Exercise objective
Write out every line of the material as it stands, apart from the pictures.

Data lines
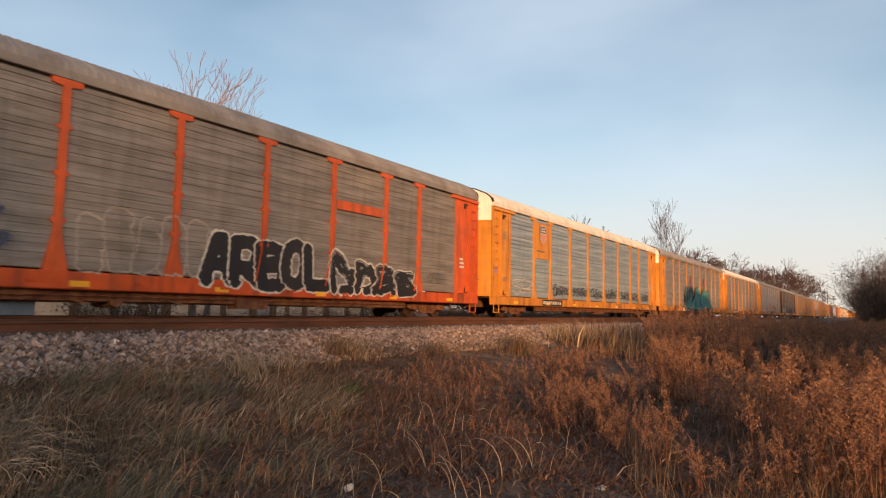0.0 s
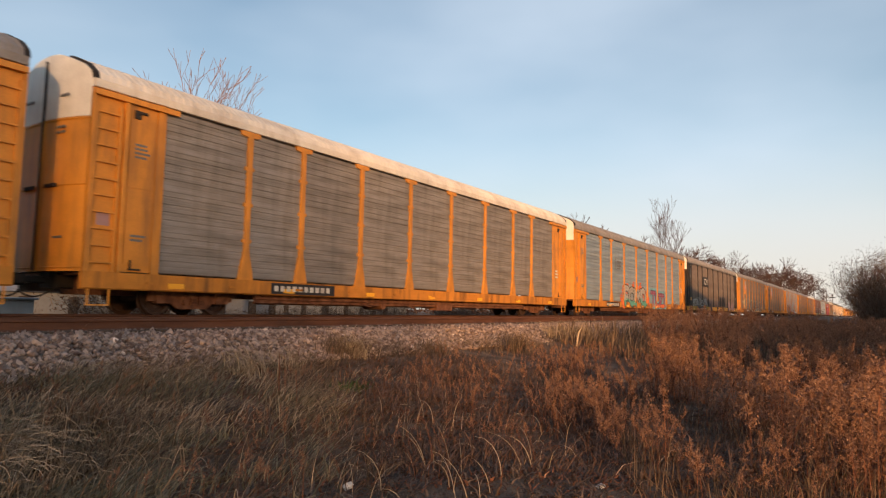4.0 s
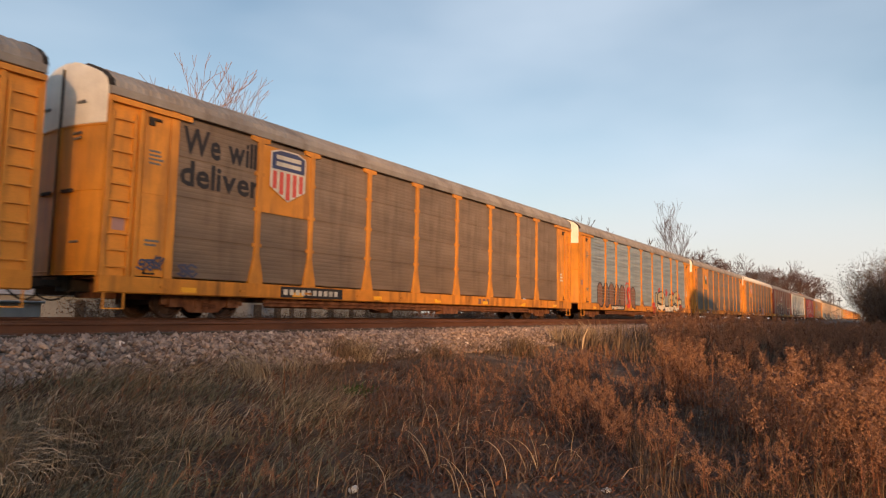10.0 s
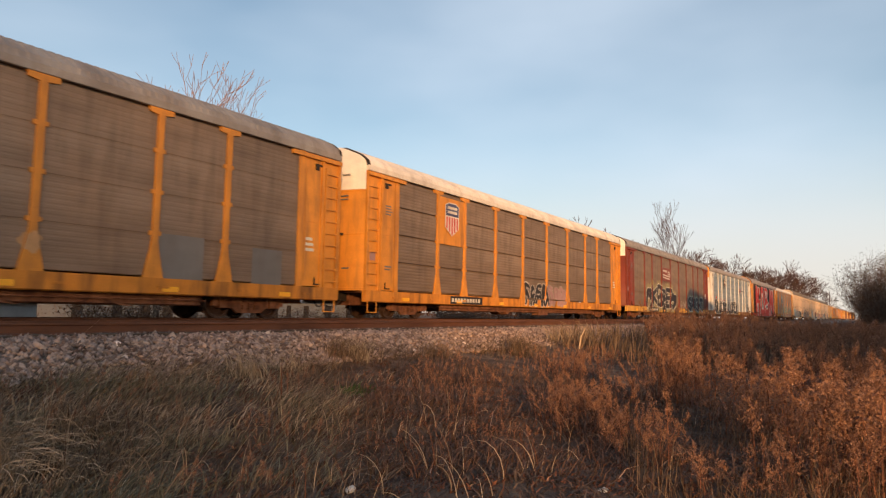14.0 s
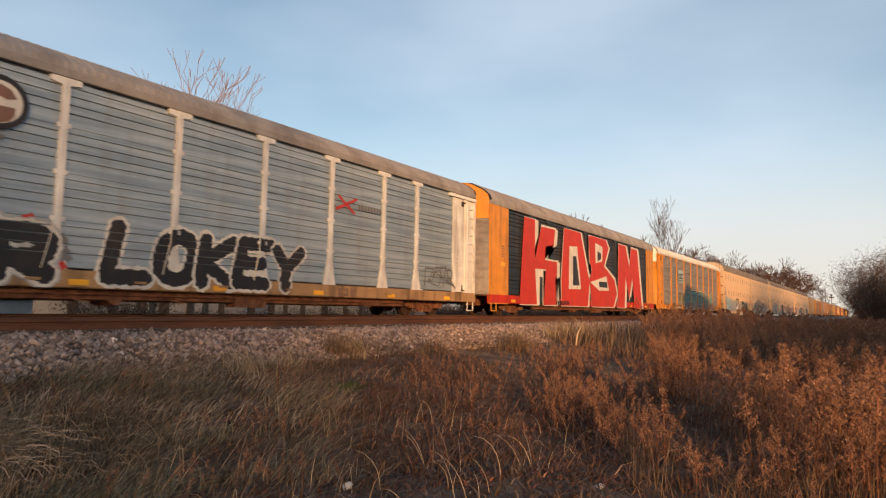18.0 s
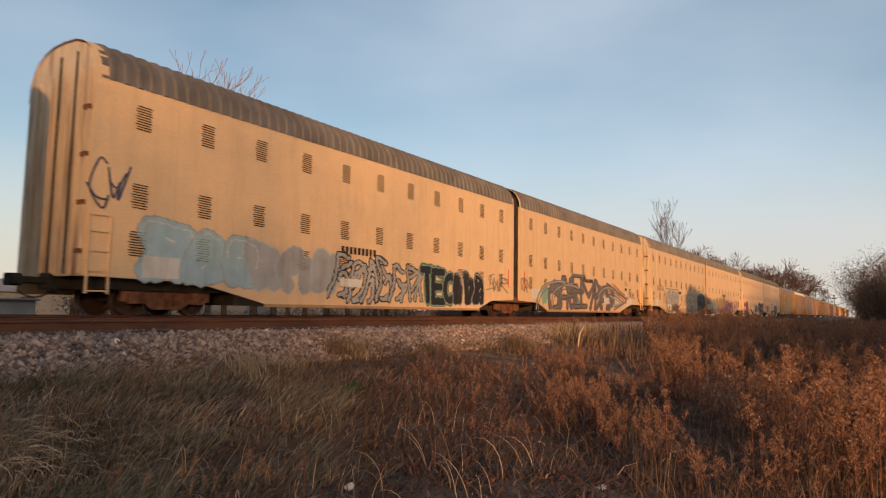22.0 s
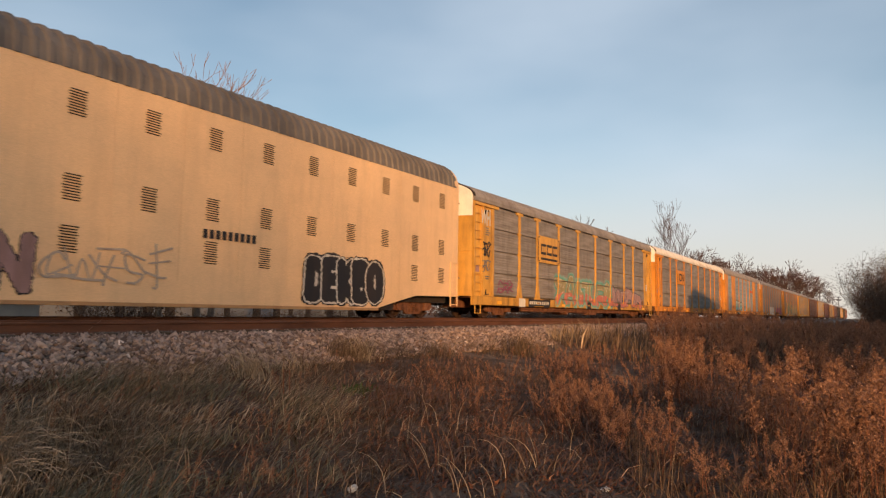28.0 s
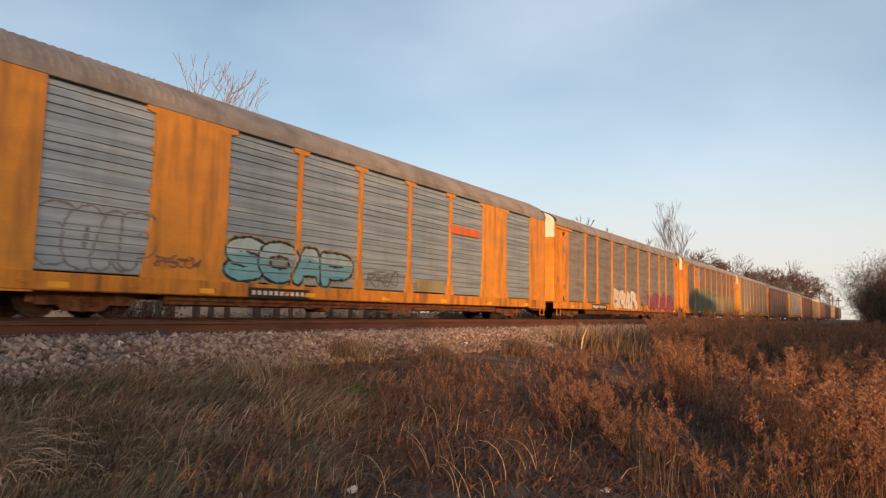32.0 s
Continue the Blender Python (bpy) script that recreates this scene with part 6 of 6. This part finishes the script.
# frame colours chosen duller: shade and haze on the far cars put into paint
DULLED_FAR = (("rustbrown", "taupe", "roof"), ("gold", "galv", "roof"), ("maroon", "taupe", "roof"), ("gold", "slate", "roofwhite"), ("rustbrown", "slate", "roof"), ("black", "taupe", "roof"), ("gold", "galv", "roof"), ("black", "taupe", "roof"), ("rustbrown", "slate", "roof"))
for i, (f, sc, rf) in enumerate(DULLED_FAR):
    autorack(729.5 + 28.5 * i, {"gold": "golden-yellow", "maroon": "maroon", "rustbrown": "rust-brown", "black": "black"}[f] + " auto carrier far down the train, dulled for shade and haze", f, sc, "slots", rf, near=False, plate=False)


# each carrier reaches to 1.39 m from the next one
order = sorted(MOVERS, key=lambda m: m[1])
for (car, x), (_, ahead) in zip(order, order[1:]):
    k = (ahead - x - 1.39) / LENGTH
    if car.name.startswith("autorack") and 0.985 < k < 1.015:
        car.scale.x = k


# ---- what moves ----
def motions():
    # the slack of a long train lets it surge by a few hand's widths
    surge = ((0, -0.12), (1, -0.10), (2, 0.02), (3, 0.20), (4.2, 0.08), (5.5, 0.01), (6, 0.04), (7, 0.08), (8, 0.03), (9, 0.03), (10, -0.09), (11, -0.07), (12, -0.04), (13, -0.01), (14, -0.03),
             (16.5, 0.02), (17, 0.03), (18, -0.04), (19, -0.04), (20, -0.12), (20.5, -0.20), (21, 0.36), (22, -0.10), (23, -0.05), (24, -0.08), (25, -0.10), (25.5, -0.16), (27.5, -0.20), (28, -0.26), (29, -0.10), (30, 0.0), (31, -0.25), (32, -0.28))
    for car, x in MOVERS:
        walk(car, [(t, pose(x - SPEED * t + d, TRACK_Y, 0)) for t, d in surge])
    step = 1.0 / 30
    for w, x, at in SPINNERS:
        # the wheels turn while they pass the camera
        t0 = max(0.0, (x - 46.0) / SPEED)
        t1 = min(32.0, (x - 2.0) / SPEED)
        if t1 <= t0 + 0.1:
            continue
        k0, k1 = int(t0 / step), int(t1 / step)
        rows = [(0.0, pose(*at))] if k0 > 0 else []
        turn = -math.degrees(SPEED * step / 0.425)
        rows += [(k * step, pose(*at, 0, (turn * (k - k0)) % 360, 0)) for k in range(k0, k1 + 1)]
        if k1 * step < 31.99:
            rows.append((32.0, pose(*at, 0, (turn * (k1 - k0)) % 360, 0)))
        walk(w, rows)


motions()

Complete output
0.0 s
4.0 s
10.0 s
14.0 s
18.0 s
22.0 s
28.0 s
32.0 s
Continue the Blender Python (bpy) script that recreates this scene with part 6 of 6. This part finishes the script.
# frame colours chosen duller: shade and haze on the far cars put into paint
DULLED_FAR = (("rustbrown", "taupe", "roof"), ("gold", "galv", "roof"), ("maroon", "taupe", "roof"), ("gold", "slate", "roofwhite"), ("rustbrown", "slate", "roof"), ("black", "taupe", "roof"), ("gold", "galv", "roof"), ("black", "taupe", "roof"), ("rustbrown", "slate", "roof"))
for i, (f, sc, rf) in enumerate(DULLED_FAR):
    autorack(729.5 + 28.5 * i, {"gold": "golden-yellow", "maroon": "maroon", "rustbrown": "rust-brown", "black": "black"}[f] + " auto carrier far down the train, dulled for shade and haze", f, sc, "slots", rf, near=False, plate=False)


# each carrier reaches to 1.39 m from the next one
order = sorted(MOVERS, key=lambda m: m[1])
for (car, x), (_, ahead) in zip(order, order[1:]):
    k = (ahead - x - 1.39) / LENGTH
    if car.name.startswith("autorack") and 0.985 < k < 1.015:
        car.scale.x = k


# ---- what moves ----
def motions():
    # the slack of a long train lets it surge by a few hand's widths
    surge = ((0, -0.12), (1, -0.10), (2, 0.02), (3, 0.20), (4.2, 0.08), (5.5, 0.01), (6, 0.04), (7, 0.08), (8, 0.03), (9, 0.03), (10, -0.09), (11, -0.07), (12, -0.04), (13, -0.01), (14, -0.03),
             (16.5, 0.02), (17, 0.03), (18, -0.04), (19, -0.04), (20, -0.12), (20.5, -0.20), (21, 0.36), (22, -0.10), (23, -0.05), (24, -0.08), (25, -0.10), (25.5, -0.16), (27.5, -0.20), (28, -0.26), (29, -0.10), (30, 0.0), (31, -0.25), (32, -0.28))
    for car, x in MOVERS:
        walk(car, [(t, pose(x - SPEED * t + d, TRACK_Y, 0)) for t, d in surge])
    step = 1.0 / 30
    for w, x, at in SPINNERS:
        # the wheels turn while they pass the camera
        t0 = max(0.0, (x - 46.0) / SPEED)
        t1 = min(32.0, (x - 2.0) / SPEED)
        if t1 <= t0 + 0.1:
            continue
        k0, k1 = int(t0 / step), int(t1 / step)
        rows = [(0.0, pose(*at))] if k0 > 0 else []
        turn = -math.degrees(SPEED * step / 0.425)
        rows += [(k * step, pose(*at, 0, (turn * (k - k0)) % 360, 0)) for k in range(k0, k1 + 1)]
        if k1 * step < 31.99:
            rows.append((32.0, pose(*at, 0, (turn * (k1 - k0)) % 360, 0)))
        walk(w, rows)


motions()